Furthermore, this report states that typically a SME has at least one or two systems fully exposed on the internet with default passwords and unpatched software.
We believe that this can be dangerous as it may often be the first stop for cybercriminals looking to unfold their operations.
It is also unfortunate that companies who have suffered a security breach tend to be the ones who understand better that a ‘reactive’ approach to a cyberattack is not effective. Consider for a moment that the WannaCry ransomware attack exploited a (patched) Microsoft Windows vulnerability.
While cybercrime is rapidly evolving, where cybercriminals years back where known to be opportunists, today they are known to be more skilled, attentive and targeted in their attacks – this ‘it will not happen to me’ attitude among businesses must therefore change.
So, what needs to be done?
Kenyan companies, no matter the size of the business, need to become more proactive, as opposed to merely relying on ‘installing’ software to ‘prevent’ an attack. Companies can better understand this by following the below suggested strategy, that can be implemented by the IT security department:
Look at threat prevention
Here, the company needs to observe and inspect how able it is to block all the generic threats, which are emerging. Can the IT security team block the latest Trojan or ransomware as our research shows that generic threats emerge at a rate of 310,000 a day.

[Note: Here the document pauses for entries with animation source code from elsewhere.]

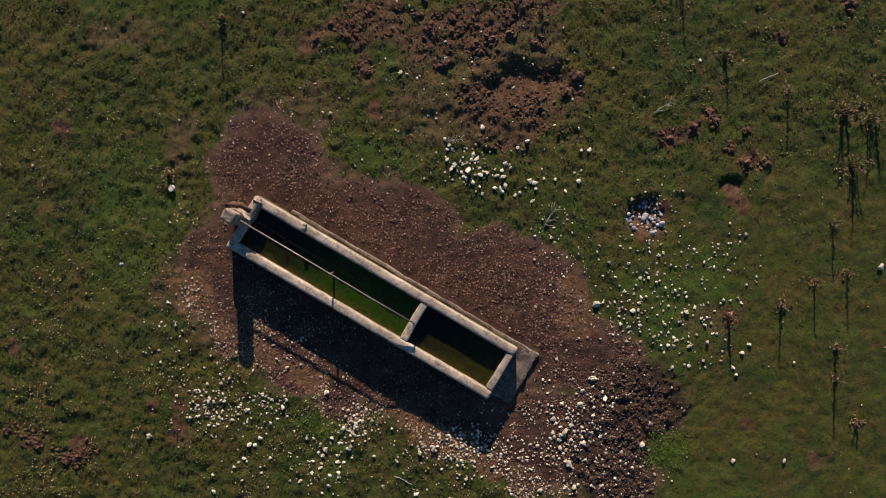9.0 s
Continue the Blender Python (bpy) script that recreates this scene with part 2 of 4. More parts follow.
# ---- materials ----
class Mat:
    """A node material with a Principled surface, and short ways to make its nodes."""

    def __init__(self, name, rough=0.9, metal=0.0, gloss=0.3):
        self.m = bpy.data.materials.new(name)
        self.m.use_nodes = True
        self.t = self.m.node_tree
        self.b = self.t.nodes["Principled BSDF"]
        self.b.inputs["Roughness"].default_value = rough
        self.b.inputs["Metallic"].default_value = metal
        self.b.inputs["Specular IOR Level"].default_value = gloss
        self.pos = self.t.nodes.new("ShaderNodeNewGeometry").outputs["Position"]

    def put(self, value, socket):
        if isinstance(value, bpy.types.NodeSocket):
            self.t.links.new(value, socket)
        elif isinstance(value, tuple) and len(value) == 3 and socket.type == "RGBA":
            socket.default_value = (*value, 1)
        else:
            socket.default_value = value

    def noise(self, scale, detail=4, rough=0.6, at=None, warp=0.0):
        n = self.t.nodes.new("ShaderNodeTexNoise")
        n.inputs["Scale"].default_value, n.inputs["Detail"].default_value = scale, detail
        n.inputs["Roughness"].default_value, n.inputs["Distortion"].default_value = rough, warp
        self.t.links.new(at or self.pos, n.inputs["Vector"])
        return n.outputs["Fac"]

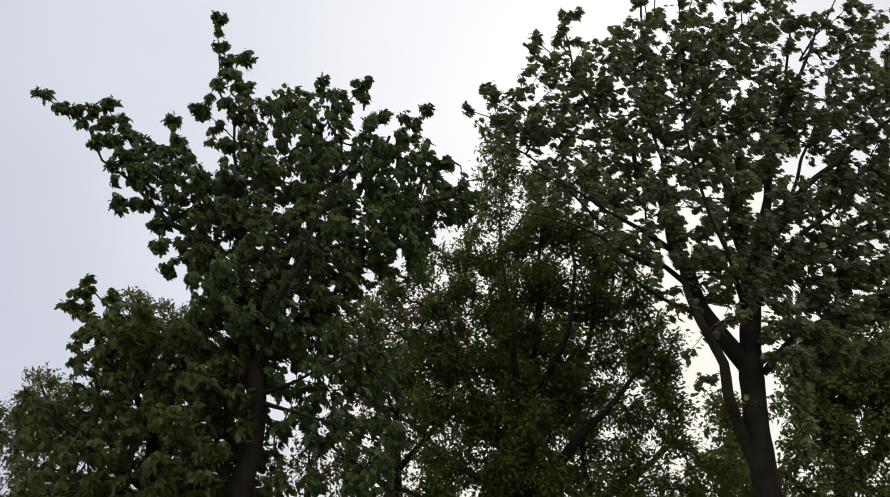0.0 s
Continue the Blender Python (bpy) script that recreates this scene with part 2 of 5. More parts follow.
class Tree:
    """A tree from its trunk, limbs, leafy shoots and the lobes of its crown; twigs find their way from the limbs to the leaves."""

    def __init__(self, name, label, seed, leaves, shapes, size, per_tip, cluster, wind, singles=0, reach=0.45, loose=0.6, spread=0.0, clump=0.0):
        self.name, self.label, self.rng = name, label, np.random.default_rng(seed)
        self.leaves, self.shapes, self.size, self.per_tip, self.cluster = leaves, shapes, size, per_tip, cluster
        self.wind, self.singles, self.reach, self.loose, self.spread, self.clump = np.array(wind), singles, reach, loose, spread, clump
        self.flat = np.array((1.0 + 0.25 * wind[0], 1.0, 1.0 - 0.25 * wind[0]))
        self.stems, self.tips, self.shoots = [], [], []

    def trunk(self, *points):
        self.stems.append(("trunk", spline(points, 0.12)))

    def limb(self, *points):
        self.stems.append(("limb", self.wander(spline(points, 0.12), 0.05 if points[0][3] > 0.08 else 0.03)))

    def sprig(self, *points):
        self.shoots.append(self.wander(spline(points, 0.06), 0.012))

    def wander(self, run, size):
        n = len(run)
        knots = self.rng.normal(0, size, (max(3, n // 4), 3))
        knots[0] = knots[-1] = 0
        at = np.linspace(0, len(knots) - 1, n)
        for k in range(3):
            run[:, k] += np.interp(at, np.arange(len(knots)), knots[:, k])
        return run

    def lobe(self, middle, radii, count):
        """Twig ends through a rounded mass, kept apart from one another."""
        kept = np.zeros((count, 3))
        for i in range(count):
            d = unit(self.rng.normal(size=(3, 3))) * self.rng.random((3, 1)) ** 0.42 * np.array(radii)
            gap = np.linalg.norm(d[:, None] - kept[None, :max(i, 1)], axis=2).min(axis=1)
            kept[i] = d[int(np.argmax(gap))]
            if i > 3 and self.rng.random() < self.clump:
                kept[i] = kept[self.rng.integers(0, i)] + self.rng.normal(size=3) * (0.17, 0.15, 0.07)
        stray = self.rng.random(count) < (0.10 if count > 12 else 0.0)
        kept[stray] = unit(kept[stray]) * np.array(radii) * self.rng.uniform(1.0, 1.32, (int(stray.sum()), 1))
        self.tips.append(np.array(middle) + kept)

    def tuft(self, x, y, z, radius, count):
        """A close bunch of twig ends."""
        self.tips.append(np.array((x, y, z)) + unit(self.rng.normal(size=(count, 3))) * radius * (0.0 if count == 1 else 1.0) * self.flat)

    def build(self):
        rng = self.rng
        base = self.stems[0][1][0, :3].copy()
        base[2] = 0
        root = new(self.name)
        root.location = base
        back = Matrix.Translation(-Vector(base))

        def part(name, me, label="", kind="", parent=root):
            ob = new(name, me)
            ob.parent, ob.matrix_parent_inverse = parent, back
            return tagged(ob, label, kind=kind)

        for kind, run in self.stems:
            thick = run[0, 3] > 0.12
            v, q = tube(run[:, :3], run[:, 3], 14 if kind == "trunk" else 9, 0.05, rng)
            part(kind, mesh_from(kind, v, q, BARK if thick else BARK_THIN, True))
        wood = np.vstack([r[:, :3] for k, r in self.stems if k == "limb"])
        for i, run in enumerate(self.shoots):
            start = wood[int(np.argmin(np.linalg.norm(wood - (run[0, :3] * 1.6 - run[3, :3] * 0.6), axis=1)))]
            n = max(3, int(np.linalg.norm(run[0, :3] - start) / 0.06))
            foot = np.linspace(0, 1, n, endpoint=False)[:, None]
            gap = np.linalg.norm(run[0, :3] - start)
            knee = np.append(run[0, :3] - unit(run[3, :3] - run[0, :3]) * 0.5 * gap, run[0, 3] * 1.2)
            joined = (1 - foot) ** 2 * np.append(start, run[0, 3] * 1.4) + 2 * foot * (1 - foot) * knee + foot * foot * run[0]
            self.shoots[i] = (n, run := np.vstack([joined, run]))
            wood = np.vstack([wood, run[:, :3]])
            v, q = tube(run[:, :3], run[:, 3], 5)
            part("shoot", mesh_from("shoot", v, q, BARK_THIN, True))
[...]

For this phase, the company may require advanced tools and expertise, as well as the time to identify the indicators of attack, spot an incident, investigate it and mitigate the threat. Check with the IT security team if they are well trained in this regard.
Responding (and timely) to a cyberattack is very crucial – which companies should not ignore. In this phase, a company will require unique skills of forensic experts to ensure that the response is effective and that the threat is dealt with, entirely. Some organisations have IT experts with the knowledge, however, outsourcing is also a good option.
Predicting future attacks
Ensure an understanding of the current threat landscape of today, to determine the long-term strategic defense required. This is typically done through running penetration testing as well as a host of other security assessments within a business. Businesses need intelligence to predict future attacks – this is what we refer to as True Cybersecurity.
It must be noted that technology alone cannot protect a company, however, efforts from all departments, in unity and following the company’s IT security policy – can minimise the chances of a cyberattack at all costs. If a business proactively takes control of their IT security by following the above guidelines, they will be far more ready to protect themselves from tomorrow’s potential threats.